The 2014 Lloyd K Garrison Lecture on Environmental Law on March 26, began with a heartfelt commemoration of the lives of David Sive and Joseph Sax, two giants of environmental law, whose recent passing is being felt across the nation. Read Professor Nicholas A. Robinson’s inspiring memorial essay here…
J.B Ruhl then delivered his lecture entitled “In Defense of Ecosystem Services” to an auditorium filled with interested students, professors and staff. Ruhl is an expert in environmental law, land use, and property law. He is presently the David Daniels Allen Distinguished Chair in Law at Vanderbilt Law. Prior to joining the Vanderbilt Law faculty in 2011, he was the Matthews & Hawkins Professor of Property at the Florida State University College of Law, where he had taught since 1999. He began his academic career at the Southern Illinois University School of Law, where he earned his Ph.D in geography and taught from 1994-99. Ruhl is a nationally regarded expert in the fields of climate change, endangered species protection, ecosystem services policy, regulation of wetlands, ecosystem management, federal public lands, and related environmental and land use fields. His influential scholarly articles on these topics have appeared in California Law Review, Duke Law Review, Stanford Law Review, Vanderbilt Law Review among other journals and have been selected by peers as among the best law review articles in the field of environmental law eight times from 1989 to 2013. Before entering the academy, he was a partner with Fulbright & Jaworski in Austin, Texas, where he also taught on the adjunct faculty of the University of Texas Law School.
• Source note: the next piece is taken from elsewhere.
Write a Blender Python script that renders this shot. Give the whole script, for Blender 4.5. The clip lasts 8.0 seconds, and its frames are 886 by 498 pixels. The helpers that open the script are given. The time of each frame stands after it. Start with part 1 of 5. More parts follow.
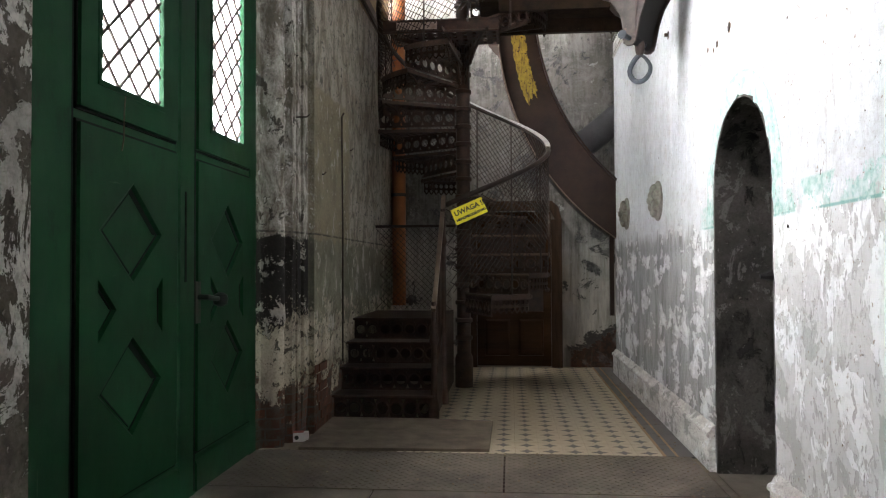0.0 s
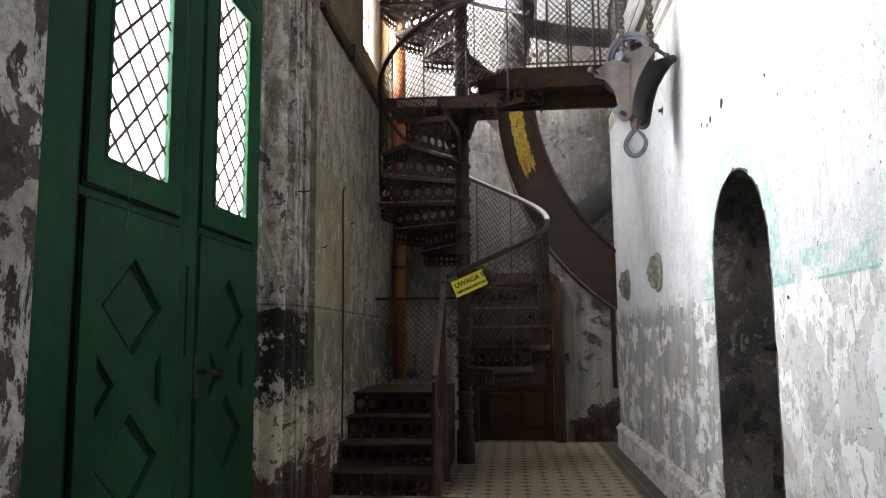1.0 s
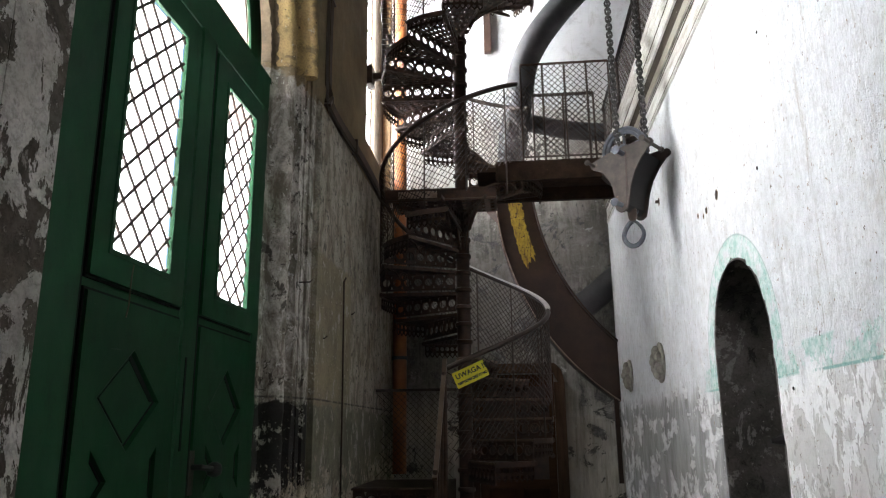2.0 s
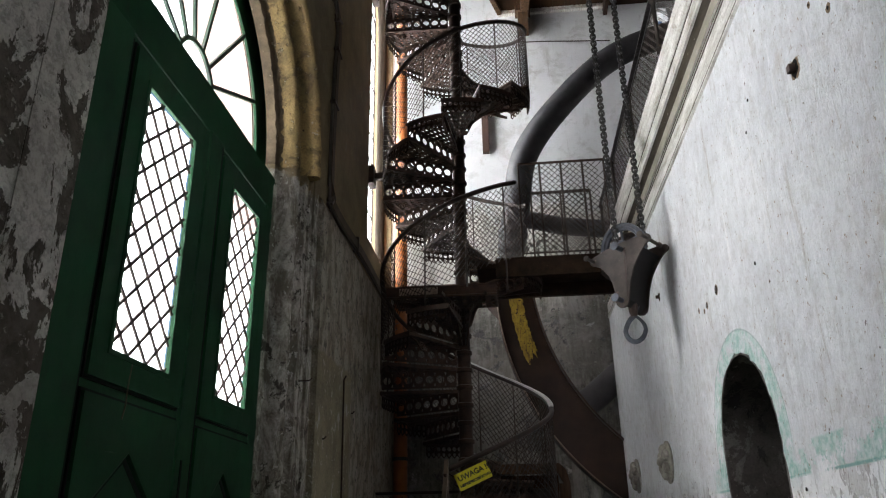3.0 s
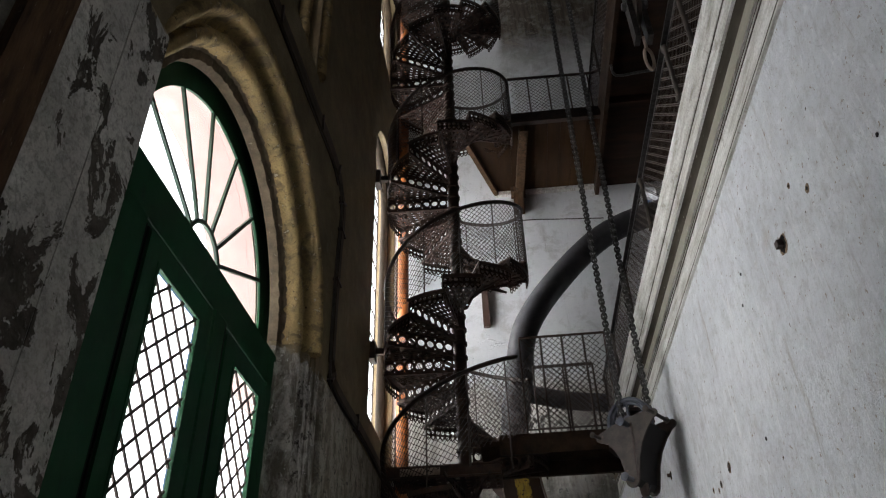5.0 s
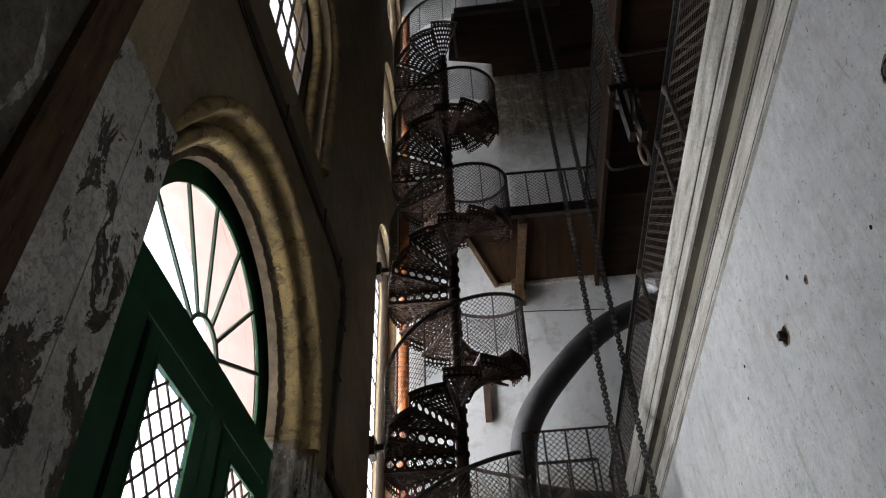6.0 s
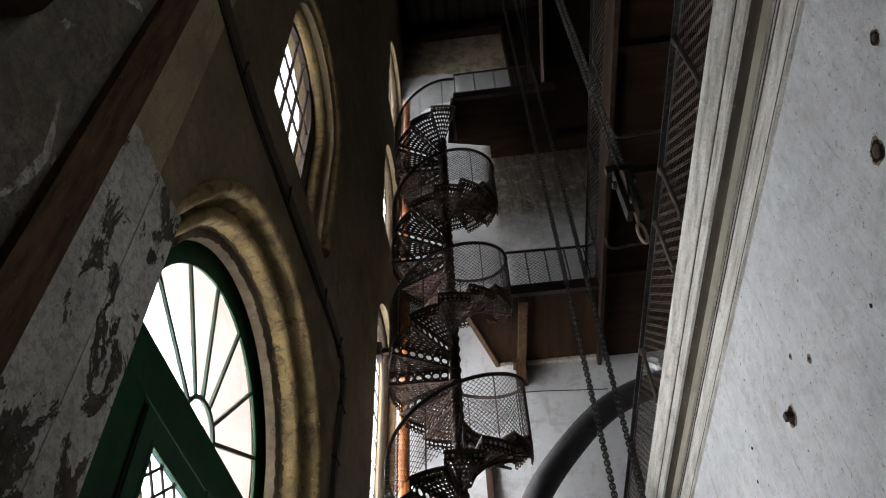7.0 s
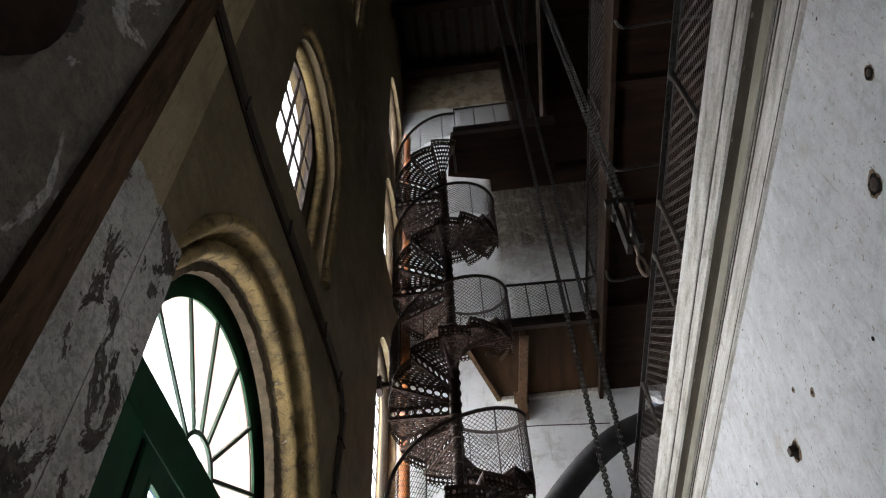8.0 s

Ruhl’s Garrison Lecture focused on defending the “valuing” of ecosystem services – the idea that healthy ecosystems provide people with many critical goods and services and that value can be placed on these services. Although there is newfound excitement and an explosion of interest in ecosystem services, Ruhl explains that it is really a “new/old idea.” References to the importance of natural services to human welfare can be traced as far back as Plato and more recently, the writings of George Perkins Marsh and Aldo Leopold. However, he explains that in 1997 with the publishing of ecologist Gretchen Daily’s book Nature Services followed by other influential publications on the topic, new excitement was sparked in scientists, government officials, and the public. Questions about what services natural ecosystems provide to society and how to place a monetary value on these services, however, are not always easy to answer.
Ruhl’s lecture was informative and interesting as he described what ecosystem services are, how they are currently being played in U.S. law and policy, and what kind of pushback against the idea has arisen. Ruhl explains that the application of ecosystem services can be seen in different government actions, such as U.S. Department of Agriculture’s 2008 Farm Bill, which authorized the agency to develop scientific methods of measuring and reporting ecosystem services from agriculture. He explains that there has been push back against the idea from groups both defending environmental interests and economic interests because the act of putting a dollar figure on these services is a controversial one. However, putting monetary value on these natural services makes it easier for the public to appreciate how valuable they really are. Ruhl explains that there is importance in the middle ground between conservationists and critics of market-based interventions that would provide alternatives that work better. Ruhl was also sure to make it clear that there are issues that arise when using ecosystem services and laid out some principles for their responsible use including; making the policies complementary, focusing on the fact that money talks and ecosystem services are anthropocentric, and that there should be equitable baseline rights and distribution impacts. The lecture concluded by focusing on a case study that showed the application of ecosystem services in property law. In a N.J. case, Borough of Harvey Cedars v. Karan, 70 A.3d 524 (N.J. 2013) the Supreme Court of N.J. ultimately found inherent value in sand dunes constructed to protect beachfront property from storm surges. This is a big step for ecosystem services because it showed that although the property owners in this case lost their view of the beach, the protection that the sand dune offered was given a great deal of value. Ecosystem services are a valuable tool that has the potential to help people see value in maintaining healthy ecosystems, which will lead them to see markets and a way to make money; and when money talks, people listen.